Tak jauh dari lokasi 'Penerimane Pandum', terlihat Muhammad Shoheh, adik Mulyadi yang beroperasi di pande warisan sang nenek moyang. Nenek Mulyadi, Mbah Sumo mendirikan pande sejak 1913
Beberapa anak dan cucu Mbah Sumo secara turun-temurun menjadi seorang pandai besi, temasuk Mulyadi dan Muhammad Shoheh. Tetapi baik Mulyadi maupun Muhammad Shoheh sudah tidak membuat cangkul lagi. Keduanya membuat aneka peralatan berbahan besi dan paling banyak dilayani belakangan ini adalah sabit atau clurit dan pisau. Selain itu, yang paling rutin adalah service dan penyepuhan cangkul petani.
"Sudah tidak membuat cangkul lagi, hanya melayani servis dan penyepuhan saja," kata Mulyadi.
Saat petani merasa cangkulnya sudah tak tajam lagi, maka mereka akan segera menservisnya (memperbaiki). Saat diperbaiki, kata Mulyadi, baja akan ditambahkan pada ujung-ujung cangkul, agar kembali tajam.
Tak butuh biaya besar untuk jasa tersebut. Jasa perbaikan cangkul ditarif Rp 20 ribu, atau sesuai dengan jumlah baja atau besi yang ditambahkan. Tak harus menunggu rusak. Kata Mulyadi, petani pun terkadang ingin mempertajam cangkul yang baru saja dibelinya.
"Biasanya petani pengarap itu alatnya bagus-bagus. Beli pacul yang harga Rp 150 ribu, kemudian disepuhkan. Beberapa juga pasrah untuk sekalian dibelikan cangkulnya," katanya.
Mulyadi biasanya menerima sekitar 8 sampai 10 orang yang memperbaiki cangkul, tiap bulannya. Sementara, jumlah orang yang membuat sabit atau celurit masih mendominasi.
Kata Mulyadi, cangkul maupun sabit yang di pasaran dibuat dengan lebih banyak unsur besinya. Sehingga harganya lebih murah berkisar antara Rp 35 ribu sampai Rp 40 ribu, tetapi saat dipakai sering 'mulet' atau tidak lurus.
Penyepuhan dilakukan untuk menambah unsur baja ke dalam besinya. Caranya dibakar dengan suhu tinggi, kemudian besi dan baja dilebur dengan dipukul-pukul secara berulang-ulang.
"Kalau untuk membuat sabit cukup 2 jam.

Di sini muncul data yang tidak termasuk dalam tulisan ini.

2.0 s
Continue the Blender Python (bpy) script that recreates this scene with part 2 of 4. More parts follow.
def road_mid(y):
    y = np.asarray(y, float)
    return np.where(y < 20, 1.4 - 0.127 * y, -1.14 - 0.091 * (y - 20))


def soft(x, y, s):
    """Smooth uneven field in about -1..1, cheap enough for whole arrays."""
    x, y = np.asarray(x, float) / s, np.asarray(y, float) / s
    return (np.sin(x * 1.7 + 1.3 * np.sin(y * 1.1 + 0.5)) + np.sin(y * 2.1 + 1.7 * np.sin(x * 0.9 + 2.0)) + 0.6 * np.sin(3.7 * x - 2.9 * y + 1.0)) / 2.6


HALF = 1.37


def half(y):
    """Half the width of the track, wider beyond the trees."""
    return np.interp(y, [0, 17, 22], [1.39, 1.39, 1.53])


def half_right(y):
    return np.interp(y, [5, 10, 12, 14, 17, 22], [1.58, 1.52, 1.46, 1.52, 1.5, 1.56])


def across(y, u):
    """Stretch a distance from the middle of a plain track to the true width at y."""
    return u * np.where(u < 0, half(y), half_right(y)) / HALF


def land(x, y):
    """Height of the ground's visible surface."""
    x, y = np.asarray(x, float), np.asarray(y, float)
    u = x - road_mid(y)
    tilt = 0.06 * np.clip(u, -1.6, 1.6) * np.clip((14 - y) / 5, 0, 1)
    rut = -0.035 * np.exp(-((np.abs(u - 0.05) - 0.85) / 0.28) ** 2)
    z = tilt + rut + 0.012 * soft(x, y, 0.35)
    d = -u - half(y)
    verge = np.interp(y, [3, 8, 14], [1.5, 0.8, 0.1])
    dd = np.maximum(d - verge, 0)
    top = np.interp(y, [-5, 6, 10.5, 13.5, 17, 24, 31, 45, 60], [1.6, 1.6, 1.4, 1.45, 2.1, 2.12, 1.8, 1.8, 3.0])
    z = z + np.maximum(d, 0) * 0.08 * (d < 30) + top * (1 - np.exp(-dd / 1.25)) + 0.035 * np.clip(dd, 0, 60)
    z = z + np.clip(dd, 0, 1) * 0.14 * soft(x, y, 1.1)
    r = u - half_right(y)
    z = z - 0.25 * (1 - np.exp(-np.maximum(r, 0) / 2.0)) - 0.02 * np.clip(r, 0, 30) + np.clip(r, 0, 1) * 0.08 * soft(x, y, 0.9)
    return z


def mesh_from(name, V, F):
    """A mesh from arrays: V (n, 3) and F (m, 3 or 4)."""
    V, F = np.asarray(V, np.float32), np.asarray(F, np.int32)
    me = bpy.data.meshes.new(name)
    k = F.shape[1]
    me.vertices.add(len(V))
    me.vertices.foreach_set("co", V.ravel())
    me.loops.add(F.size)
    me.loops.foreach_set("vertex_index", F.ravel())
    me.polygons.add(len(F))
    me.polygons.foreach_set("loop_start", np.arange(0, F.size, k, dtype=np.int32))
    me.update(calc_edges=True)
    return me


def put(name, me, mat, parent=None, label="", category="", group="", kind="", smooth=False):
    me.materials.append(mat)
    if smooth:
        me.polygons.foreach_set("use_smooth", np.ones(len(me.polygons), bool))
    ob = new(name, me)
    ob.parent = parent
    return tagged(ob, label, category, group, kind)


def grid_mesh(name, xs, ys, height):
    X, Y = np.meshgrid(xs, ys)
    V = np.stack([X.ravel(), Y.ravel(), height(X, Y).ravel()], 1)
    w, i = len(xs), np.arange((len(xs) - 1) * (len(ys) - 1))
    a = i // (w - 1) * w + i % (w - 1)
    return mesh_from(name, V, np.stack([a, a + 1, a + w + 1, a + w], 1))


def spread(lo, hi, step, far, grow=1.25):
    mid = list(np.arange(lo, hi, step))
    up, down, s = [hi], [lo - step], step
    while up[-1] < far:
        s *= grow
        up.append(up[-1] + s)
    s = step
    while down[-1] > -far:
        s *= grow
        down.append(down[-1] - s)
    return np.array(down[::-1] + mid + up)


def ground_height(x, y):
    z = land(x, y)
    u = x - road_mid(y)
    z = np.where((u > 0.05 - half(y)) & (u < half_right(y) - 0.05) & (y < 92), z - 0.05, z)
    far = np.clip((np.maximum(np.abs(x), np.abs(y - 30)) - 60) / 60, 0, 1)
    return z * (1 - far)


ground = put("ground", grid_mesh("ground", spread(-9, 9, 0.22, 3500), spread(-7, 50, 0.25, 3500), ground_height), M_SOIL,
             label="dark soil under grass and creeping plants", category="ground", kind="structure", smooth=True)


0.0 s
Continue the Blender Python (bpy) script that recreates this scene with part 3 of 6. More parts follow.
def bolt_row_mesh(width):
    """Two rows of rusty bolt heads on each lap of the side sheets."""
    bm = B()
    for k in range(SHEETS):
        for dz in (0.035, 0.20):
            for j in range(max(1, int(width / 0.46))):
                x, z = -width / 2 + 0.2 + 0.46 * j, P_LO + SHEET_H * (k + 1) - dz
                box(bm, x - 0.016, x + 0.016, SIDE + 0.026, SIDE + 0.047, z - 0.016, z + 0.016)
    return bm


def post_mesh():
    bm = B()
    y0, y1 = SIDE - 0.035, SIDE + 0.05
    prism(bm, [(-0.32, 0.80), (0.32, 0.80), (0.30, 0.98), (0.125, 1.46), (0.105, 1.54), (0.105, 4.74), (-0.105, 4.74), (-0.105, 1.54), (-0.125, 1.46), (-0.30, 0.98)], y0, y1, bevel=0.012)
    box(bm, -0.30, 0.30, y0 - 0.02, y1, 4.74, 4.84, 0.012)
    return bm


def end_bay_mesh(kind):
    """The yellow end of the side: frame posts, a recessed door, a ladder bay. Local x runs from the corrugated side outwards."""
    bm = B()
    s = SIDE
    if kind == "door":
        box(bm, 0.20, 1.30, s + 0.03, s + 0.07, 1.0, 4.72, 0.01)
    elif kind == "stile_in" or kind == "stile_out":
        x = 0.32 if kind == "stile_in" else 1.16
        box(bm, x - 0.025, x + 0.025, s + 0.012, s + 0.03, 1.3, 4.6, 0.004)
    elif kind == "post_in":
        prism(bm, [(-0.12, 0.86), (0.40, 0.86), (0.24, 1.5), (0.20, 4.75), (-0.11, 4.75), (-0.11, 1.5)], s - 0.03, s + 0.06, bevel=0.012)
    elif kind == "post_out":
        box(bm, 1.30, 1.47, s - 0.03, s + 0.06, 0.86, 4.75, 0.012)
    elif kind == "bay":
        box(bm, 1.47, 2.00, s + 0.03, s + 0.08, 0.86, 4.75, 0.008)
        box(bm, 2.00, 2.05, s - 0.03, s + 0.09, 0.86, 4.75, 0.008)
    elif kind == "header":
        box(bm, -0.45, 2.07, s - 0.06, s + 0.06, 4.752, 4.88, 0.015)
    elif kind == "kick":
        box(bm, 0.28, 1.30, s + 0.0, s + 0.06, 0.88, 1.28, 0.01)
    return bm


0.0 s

Harga bajanya Rp 25 ribu per batang. Besi putihnya Rp 100 ribu per kilogram. Harga sabitnya dijual Rp 100 ribu," katanya.
Sementara itu, karyawan Mulyadi, Purnomo mengungkapkan bahwa untuk membuat cangkul butuh biaya besar, tetapi belum tentu laku di pasaran. Kebanyakan orang akan memilih cangkul pasaran yang lebih murah, apalagi sekadar untuk bersih-bersih rumah.
"Tidak butuh cangkul yang bagus, cukup membeli dengan harga Rp 50 ribu," katanya.
Selain itu, bahan besi dan baja yang mahal bahkan sulit didapatkan di pasaran. Mereka biasanya memanfaatkan kikir (pengasah) dengan bahan baja murni digunakan sebagai bahan untuk menyepuh.
Baik Mulyadi maupun Purnomo mengaku tidak pernah lagi terpikir untuk memproduksi cangkul. Karena dirasa sudah tidak mungkin untuk bersaing dengan cangkul di pasaran buatan pabrik, bahkan impor dari China.
Keduanya juga mengaku tidak memiliki lagi penerus untuk melanjutkan ketrampilan sebagai pandai besi. Anak-anak mereka sudah memilih mencari nafkah di bidang lain.